法務局における遺言書の保管等に関する法律(以下「遺言書保管法」という。)は、申請手続、遺言書の保管、遺言書に係る情報の管理、遺言者の死亡後の相続人等による遺言書保管事実証明書(遺言書保管所における関係遺言書の保管の有無等を明らかにした証明書)又は遺言書情報証明書(遺言書の画像情報等を用いた証明書)の交付請求手続等を定めています(なお、遺言書保管法は、令和2年7月10日から施行されます)。

 

遺言書保管所に保管されている遺言書については、検認は不要です(遺言書保管法11条)。
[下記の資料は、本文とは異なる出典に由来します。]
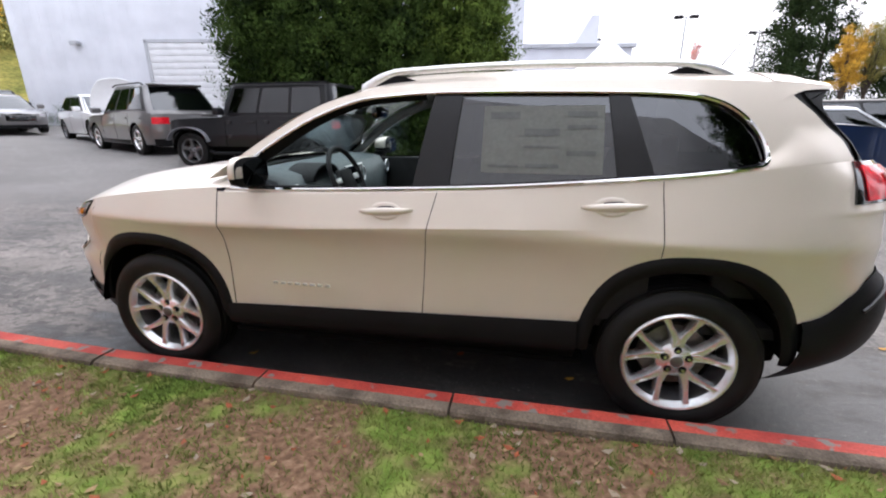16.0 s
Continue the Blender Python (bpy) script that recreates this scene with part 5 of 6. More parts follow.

遺言書保管所に保管される遺言書は、遺言書保管官が保管することになりますから、保管開始後に偽造、変造等のおそれがなく、保管が確実であるからです。

 

そして、遺言者の保管を行う機関は、全国一律にサービスを提供する必要があることなどの理由から、法務局のうち法務大臣の指定する法務局です。

兄いわく「貸金庫を開けるには全相続人の実印が必要」

「そうそう、今日は貸金庫の問題でも相談に乗ってほしかったんだ」

 

「電話で言っていた件だろ。でも、お兄さんの言ってることは正しいよ。銀行実務では相続人全員の同意が必要とされていることが多いから。銀行に言われたことを皆に言ってるだけだろう。とりあえず書類を揃えよう。事前にお兄さんに渡すのも不安だろうから、直接銀行に渡せばいいと思う。開扉のときは俺も立ち合おうか?」

 

「頼むよ。兄貴は、建築メーカーでセールスとかもやってたから、丸め込まれそうで心配なんだ」

「分かったよ」

 

祐人は力強い味方を得たと思い、ここに来るまでの不安感が一気に消し飛んだ。母・愛子も義妹・亜季も同様だった。